### [SET TASK]
Repeat the whole listing below, word for word.

===== DATA PROVIDED

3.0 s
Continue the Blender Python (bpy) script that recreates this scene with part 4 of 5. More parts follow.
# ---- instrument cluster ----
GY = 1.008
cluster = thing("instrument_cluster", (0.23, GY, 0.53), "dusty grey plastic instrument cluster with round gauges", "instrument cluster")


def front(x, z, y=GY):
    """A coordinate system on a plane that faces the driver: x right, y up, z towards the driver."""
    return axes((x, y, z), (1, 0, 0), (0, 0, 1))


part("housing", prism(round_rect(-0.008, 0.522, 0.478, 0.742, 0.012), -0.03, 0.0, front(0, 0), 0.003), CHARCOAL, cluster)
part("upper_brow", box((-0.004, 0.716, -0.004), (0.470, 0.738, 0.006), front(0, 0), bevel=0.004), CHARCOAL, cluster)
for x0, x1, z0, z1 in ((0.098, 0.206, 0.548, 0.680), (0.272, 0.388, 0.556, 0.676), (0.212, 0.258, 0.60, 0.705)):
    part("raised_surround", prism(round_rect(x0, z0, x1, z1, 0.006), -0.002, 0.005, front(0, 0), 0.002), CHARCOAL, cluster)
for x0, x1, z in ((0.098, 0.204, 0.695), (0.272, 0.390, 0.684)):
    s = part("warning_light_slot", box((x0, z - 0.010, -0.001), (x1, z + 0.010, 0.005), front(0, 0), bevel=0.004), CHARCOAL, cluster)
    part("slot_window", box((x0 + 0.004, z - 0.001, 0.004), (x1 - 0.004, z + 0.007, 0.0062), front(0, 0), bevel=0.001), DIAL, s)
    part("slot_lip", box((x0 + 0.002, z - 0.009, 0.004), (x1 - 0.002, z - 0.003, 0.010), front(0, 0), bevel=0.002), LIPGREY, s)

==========

### [CORRECT ANSWER]
3.0 s
Continue the Blender Python (bpy) script that recreates this scene with part 4 of 5. More parts follow.
# ---- instrument cluster ----
GY = 1.008
cluster = thing("instrument_cluster", (0.23, GY, 0.53), "dusty grey plastic instrument cluster with round gauges", "instrument cluster")


def front(x, z, y=GY):
    """A coordinate system on a plane that faces the driver: x right, y up, z towards the driver."""
    return axes((x, y, z), (1, 0, 0), (0, 0, 1))


part("housing", prism(round_rect(-0.008, 0.522, 0.478, 0.742, 0.012), -0.03, 0.0, front(0, 0), 0.003), CHARCOAL, cluster)
part("upper_brow", box((-0.004, 0.716, -0.004), (0.470, 0.738, 0.006), front(0, 0), bevel=0.004), CHARCOAL, cluster)
for x0, x1, z0, z1 in ((0.098, 0.206, 0.548, 0.680), (0.272, 0.388, 0.556, 0.676), (0.212, 0.258, 0.60, 0.705)):
    part("raised_surround", prism(round_rect(x0, z0, x1, z1, 0.006), -0.002, 0.005, front(0, 0), 0.002), CHARCOAL, cluster)
for x0, x1, z in ((0.098, 0.204, 0.695), (0.272, 0.390, 0.684)):
    s = part("warning_light_slot", box((x0, z - 0.010, -0.001), (x1, z + 0.010, 0.005), front(0, 0), bevel=0.004), CHARCOAL, cluster)
    part("slot_window", box((x0 + 0.004, z - 0.001, 0.004), (x1 - 0.004, z + 0.007, 0.0062), front(0, 0), bevel=0.001), DIAL, s)
    part("slot_lip", box((x0 + 0.002, z - 0.009, 0.004), (x1 - 0.002, z - 0.003, 0.010), front(0, 0), bevel=0.002), LIPGREY, s)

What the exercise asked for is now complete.